We must modify the code

data_track = []
@d2l.add_to_class(LinearRegression)  #@save
def get_w_b(self):
    return (self.net.weight.data, self.net.bias.data)
for i in range(2, 11):
    model = LinearRegression(lr=0.03)
    data = d2l.SyntheticRegressionData(w=torch.tensor([2, -3.4]), b=4.2, num_train=int(torch.log2(torch.tensor([100*i]))), num_val=int(torch.log2(torch.tensor([100*i]))))
    trainer = d2l.Trainer(max_epochs=5)
    trainer.fit(model, data)
    w, b = model.get_w_b()
    data_track.append(data.w[0] - w.reshape(data.w.shape)[0])
....
board = d2l.ProgressBoard('data_size')
for x in range(2, 9):
    board.draw(x, abs(data_track[x-2]), 'diff', every_n=1)

 

 

[5-2]

I really can't figure out the reason, so I this is the Gemini's answere to the question.

 

1. Efficiency: Training on the entire dataset can be computationally expensive, especially for large datasets. Logarithmic increases allow you to explore a wider range of data sizes while making more efficient use of your resources. By doubling the data size each time, you can cover a broader range of data sizes with fewer training runs compared to linear increases.

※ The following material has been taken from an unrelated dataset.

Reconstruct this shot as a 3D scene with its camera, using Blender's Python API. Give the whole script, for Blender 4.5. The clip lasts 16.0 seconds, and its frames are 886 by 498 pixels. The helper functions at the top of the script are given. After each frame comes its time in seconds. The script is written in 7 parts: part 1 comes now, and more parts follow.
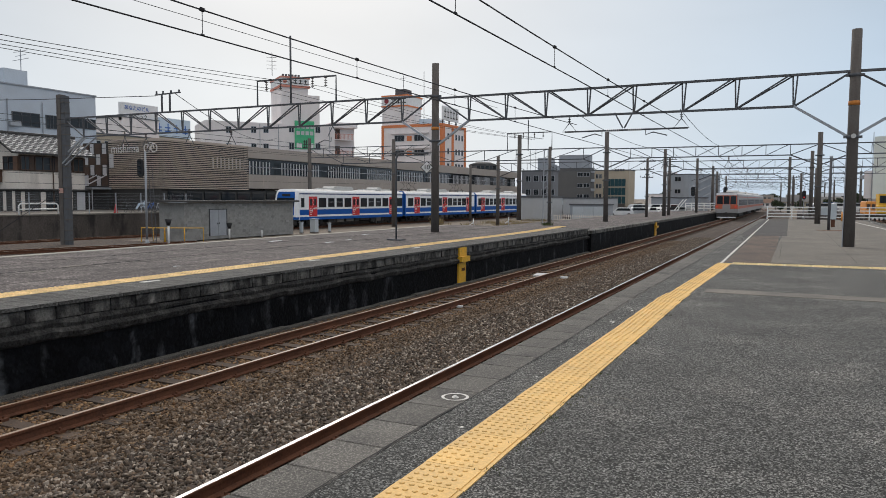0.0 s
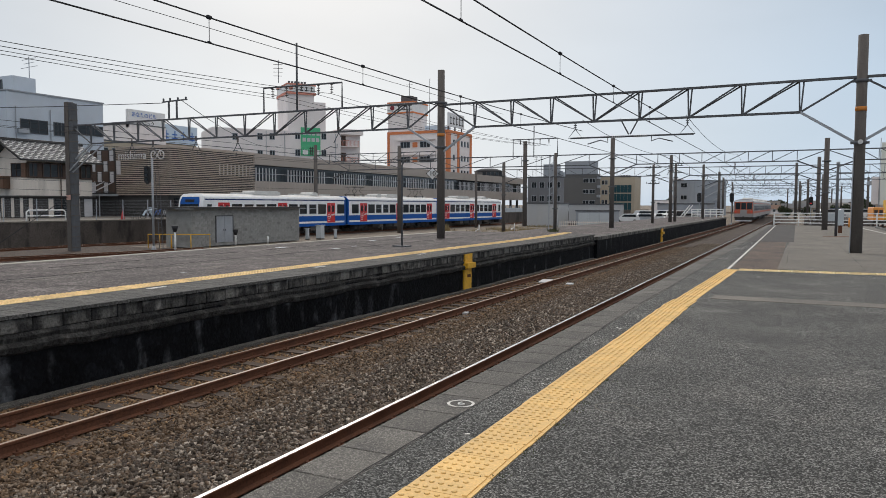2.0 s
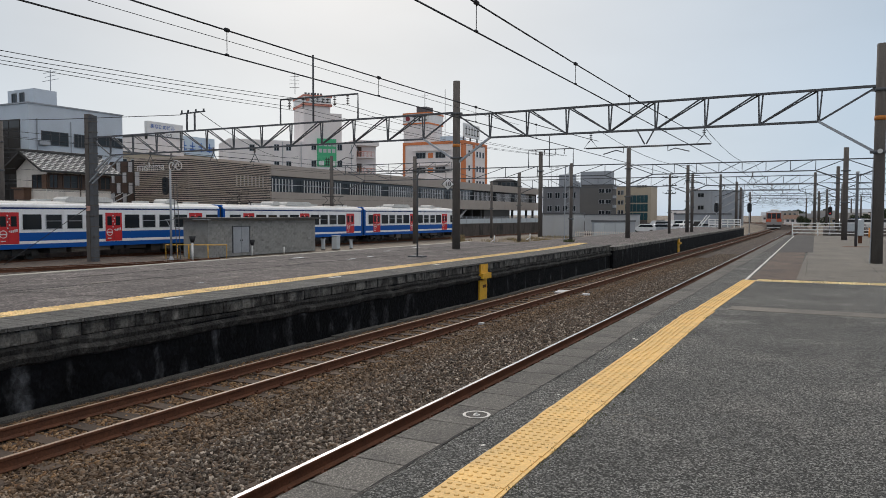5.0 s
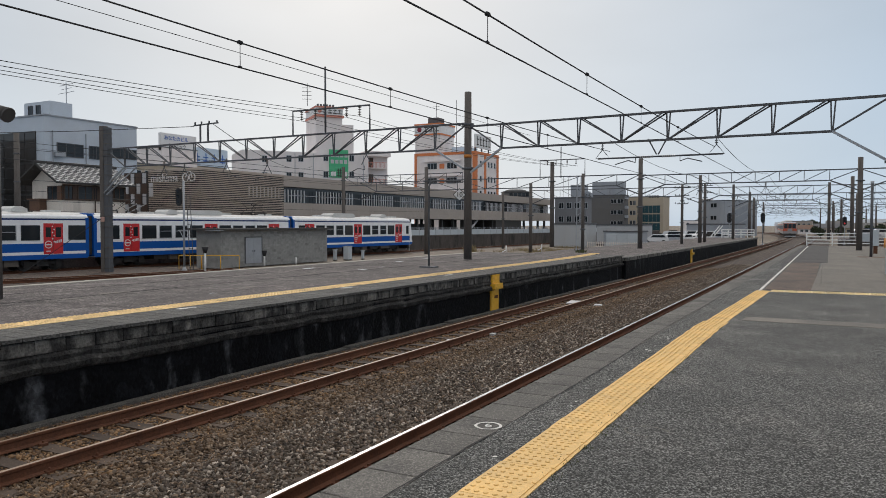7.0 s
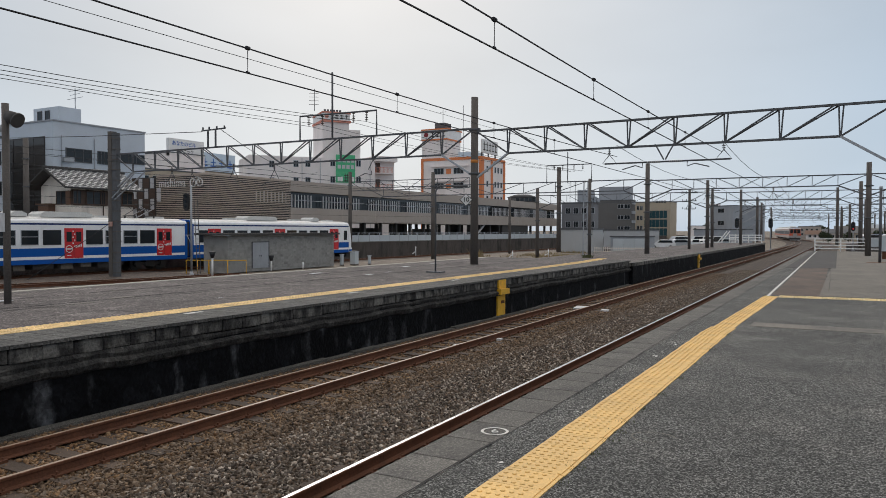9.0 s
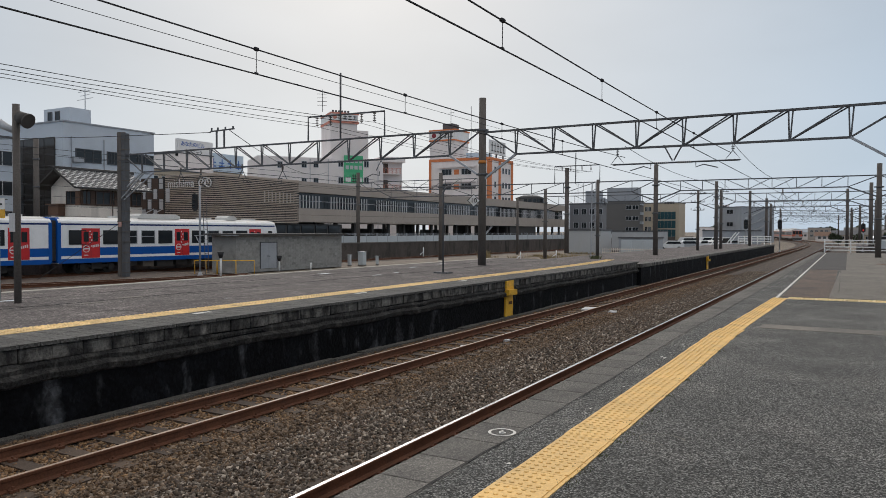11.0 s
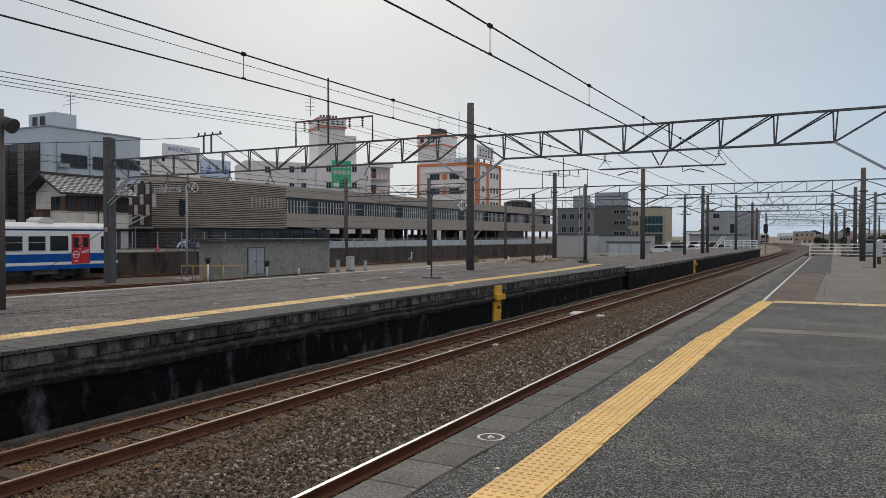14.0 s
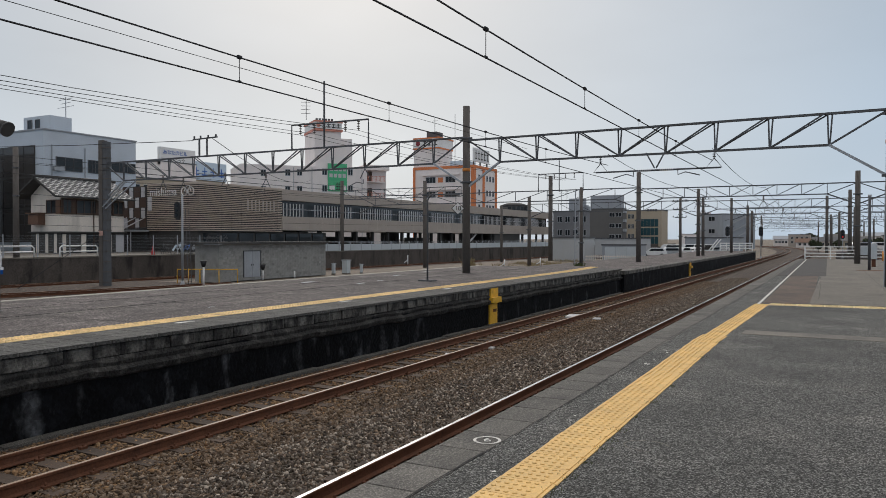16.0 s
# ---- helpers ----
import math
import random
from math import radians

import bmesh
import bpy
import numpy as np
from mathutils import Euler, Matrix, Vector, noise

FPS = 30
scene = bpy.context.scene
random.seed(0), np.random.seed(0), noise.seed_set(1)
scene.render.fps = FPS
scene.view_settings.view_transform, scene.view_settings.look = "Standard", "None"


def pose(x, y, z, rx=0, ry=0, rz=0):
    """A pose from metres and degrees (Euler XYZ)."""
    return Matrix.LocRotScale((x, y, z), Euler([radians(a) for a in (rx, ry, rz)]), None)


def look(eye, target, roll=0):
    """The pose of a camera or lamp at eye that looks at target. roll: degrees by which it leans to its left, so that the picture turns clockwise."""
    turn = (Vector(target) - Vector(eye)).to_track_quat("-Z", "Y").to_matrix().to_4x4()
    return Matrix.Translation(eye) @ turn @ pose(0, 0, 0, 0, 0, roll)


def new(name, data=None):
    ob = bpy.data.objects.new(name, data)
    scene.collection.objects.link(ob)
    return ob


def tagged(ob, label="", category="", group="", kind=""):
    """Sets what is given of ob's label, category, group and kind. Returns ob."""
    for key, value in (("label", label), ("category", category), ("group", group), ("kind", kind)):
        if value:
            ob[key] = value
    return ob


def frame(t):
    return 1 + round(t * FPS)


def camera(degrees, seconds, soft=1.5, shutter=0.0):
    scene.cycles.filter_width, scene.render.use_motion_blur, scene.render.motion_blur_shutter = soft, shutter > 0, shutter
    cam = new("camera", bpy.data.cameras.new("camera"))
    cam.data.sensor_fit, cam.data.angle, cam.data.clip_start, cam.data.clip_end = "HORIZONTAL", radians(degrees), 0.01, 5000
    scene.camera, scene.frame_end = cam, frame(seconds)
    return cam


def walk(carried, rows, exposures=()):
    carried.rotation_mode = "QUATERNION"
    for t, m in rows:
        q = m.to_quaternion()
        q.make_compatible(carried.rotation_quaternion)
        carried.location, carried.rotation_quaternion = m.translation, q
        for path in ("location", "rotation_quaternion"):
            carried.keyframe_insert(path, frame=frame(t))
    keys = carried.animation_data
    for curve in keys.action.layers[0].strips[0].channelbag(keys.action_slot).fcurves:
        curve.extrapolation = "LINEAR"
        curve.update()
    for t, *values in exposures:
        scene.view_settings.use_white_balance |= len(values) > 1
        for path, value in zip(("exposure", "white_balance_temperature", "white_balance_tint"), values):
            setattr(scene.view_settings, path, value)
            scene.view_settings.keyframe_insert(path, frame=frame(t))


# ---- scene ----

cam = camera(62.05, 16.0, soft=0.62)
EYE = (0.0, 0.0, 1.6)


def aim(yaw, pitch, roll):
    """Camera pose at the standpoint: yaw to the left of the tracks, pitch up, roll, in degrees."""
    a, b = radians(yaw), radians(pitch)
    ahead = Vector((-math.sin(a) * math.cos(b), math.cos(a) * math.cos(b), math.sin(b)))
    return look(EYE, Vector(EYE) + ahead * 10, roll)


walk(cam, [
    (0, aim(25.641, -3.963, 0.236)),
    (0.5, aim(25.678, -3.959, 0.316)),
    (1, aim(25.815, -3.849, 0.286)),
    (1.5, aim(25.951, -3.633, 0.152)),
    (2, aim(26.090, -3.473, 0.185)),
    (2.5, aim(26.333, -3.370, 0.237)),
    (3, aim(26.538, -3.317, 0.261)),
    (3.5, aim(26.666, -3.298, 0.290)),
    (4, aim(26.740, -3.132, 0.205)),
    (6.5, aim(28.160, -2.018, 0.077)),
    (7, aim(28.191, -1.853, 0.059)),
    (7.5, aim(28.229, -1.738, 0.122)),
    (8, aim(28.310, -1.708, 0.174)),
    (8.5, aim(28.440, -1.664, 0.149)),
    (9, aim(28.702, -1.461, 0.104)),
    (11.5, aim(29.419, -1.400, 0.216)),
    (12, aim(29.528, -1.356, 0.195)),
    (12.5, aim(29.492, -1.239, 0.181)),
    (13, aim(29.204, -1.196, 0.200)),
    (13.5, aim(28.767, -1.124, 0.176)),
    (14, aim(28.388, -1.028, 0.067)),
    (14.5, aim(28.101, -0.955, -0.000)),
    (15, aim(27.932, -0.861, 0.019)),
    (15.5, aim(27.966, -0.778, 0.053)),
    (16, aim(28.081, -0.790, 0.016)),
], exposures=[(0, 0.38), (4, 0.31), (8.5, 0.24), (12, 0.19), (16, 0.15)])


# ---- light ----
SUN_AZ, SUN_EL = 36.0, 33.0      # to the left of the tracks, above the horizon
world = bpy.data.worlds.new("overcast_sky")
scene.world = world
world.use_nodes = True


def make_sky():
    nt = world.node_tree
    n, l = nt.nodes, nt.links
    n.clear()
    out = n.new("ShaderNodeOutputWorld")
    bg = n.new("ShaderNodeBackground")
    sky = n.new("ShaderNodeTexSky")
    sky.sky_type, sky.sun_disc = "NISHITA", False
    sky.sun_elevation, sky.sun_rotation = radians(SUN_EL), radians(-SUN_AZ)
    sky.dust_density, sky.air_density = 3.0, 1.0
    coord = n.new("ShaderNodeTexCoord")
    sep = n.new("ShaderNodeSeparateXYZ")
    l.new(coord.outputs["Generated"], sep.inputs[0])
    flat = n.new("ShaderNodeMapping")
    flat.inputs["Scale"].default_value = (1.0, 1.0, 2.6)
    l.new(coord.outputs["Generated"], flat.inputs[0])
    noise_n = n.new("ShaderNodeTexNoise")
    noise_n.inputs["Scale"].default_value, noise_n.inputs["Detail"].default_value = 1.6, 5.0
    l.new(flat.outputs[0], noise_n.inputs["Vector"])
    # cloud veil: grey at the horizon, brighter towards the hidden sun
    way = (-math.sin(radians(SUN_AZ)) * math.cos(radians(SUN_EL)), math.cos(radians(SUN_AZ)) * math.cos(radians(SUN_EL)), math.sin(radians(SUN_EL)))
    dot = n.new("ShaderNodeVectorMath")
    dot.operation = "DOT_PRODUCT"
    dot.inputs[1].default_value = way
    l.new(coord.outputs["Generated"], dot.inputs[0])
    glow = n.new("ShaderNodeMapRange")
    glow.inputs["From Min"].default_value, glow.inputs["From Max"].default_value = 0.72, 0.985
    glow.inputs["To Min"].default_value, glow.inputs["To Max"].default_value = 0.0, 1.0
    l.new(dot.outputs["Value"], glow.inputs["Value"])
    veil = n.new("ShaderNodeMix")
    veil.data_type = "RGBA"
    veil.inputs["A"].default_value = (3.4, 4.2, 5.1, 1)
    veil.inputs["B"].default_value = (4.9, 5.15, 5.4, 1)
    l.new(glow.outputs[0], veil.inputs["Factor"])
    tone = n.new("ShaderNodeMapRange")
    tone.inputs["From Min"].default_value, tone.inputs["From Max"].default_value = 0.3, 0.7
    tone.inputs["To Min"].default_value, tone.inputs["To Max"].default_value = 0.9, 1.09
    l.new(noise_n.outputs["Fac"], tone.inputs["Value"])
    zen = n.new("ShaderNodeMapRange")
    zen.interpolation_type = "SMOOTHSTEP"
    zen.inputs["From Min"].default_value, zen.inputs["From Max"].default_value = 0.3, 0.62
    zen.inputs["To Min"].default_value, zen.inputs["To Max"].default_value = 1.0, 1.8
    l.new(sep.outputs["Z"], zen.inputs["Value"])
    low = n.new("ShaderNodeMapRange")
    low.inputs["From Min"].default_value, low.inputs["From Max"].default_value = 0.0, 0.22
    low.inputs["To Min"].default_value, low.inputs["To Max"].default_value = 1.3, 1.0
    l.new(sep.outputs["Z"], low.inputs["Value"])
    both = n.new("ShaderNodeMath")
    both.operation = "MULTIPLY"
    l.new(low.outputs[0], both.inputs[0])
    l.new(zen.outputs[0], both.inputs[1])
    gain = n.new("ShaderNodeMath")
    gain.operation = "MULTIPLY"
    l.new(tone.outputs[0], gain.inputs[0])
    l.new(both.outputs[0], gain.inputs[1])
    # thinner, warmer cloud overhead
    over = n.new("ShaderNodeMapRange")
    over.inputs["From Min"].default_value, over.inputs["From Max"].default_value = 0.3, 0.55
    l.new(sep.outputs["Z"], over.inputs["Value"])
    warm = n.new("ShaderNodeMix")
    warm.data_type = "RGBA"
    warm.inputs["B"].default_value = (4.6, 4.4, 4.22, 1)
    l.new(over.outputs[0], warm.inputs["Factor"])
    l.new(veil.outputs["Result"], warm.inputs["A"])
    cloud = n.new("ShaderNodeVectorMath")
    cloud.operation = "SCALE"
    l.new(warm.outputs["Result"], cloud.inputs[0])
    l.new(gain.outputs[0], cloud.inputs["Scale"])
    mix = n.new("ShaderNodeMix")
    mix.data_type = "RGBA"
    mix.inputs["Factor"].default_value = 0.9
    l.new(sky.outputs[0], mix.inputs["A"])
    l.new(cloud.outputs[0], mix.inputs["B"])
    l.new(mix.outputs["Result"], bg.inputs["Color"])
    bg.inputs["Strength"].default_value = 0.1
    l.new(bg.outputs[0], out.inputs["Surface"])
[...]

2. Diminishing returns: The performance gains from additional data often diminish as the data size increases. Logarithmic increases help you observe this phenomenon more clearly. As you double the data size, the performance improvement tends to become smaller and smaller, allowing you to identify the point where adding more data doesn't significantly improve the model anymore.

3. Practicality: Datasets often have natural logarithmic structures. For example, the number of users on a social media platform might grow exponentially at first, but eventually, the growth slows down and follows a more logarithmic pattern. Using logarithmic increases reflects this real-world distribution of data sizes.

4. Better visualization: Plotting performance against data size on a logarithmic scale can help visualize the trends more clearly. This is because a logarithmic scale stretches out the smaller data sizes, allowing you to discern subtle changes in performance at lower data regimes.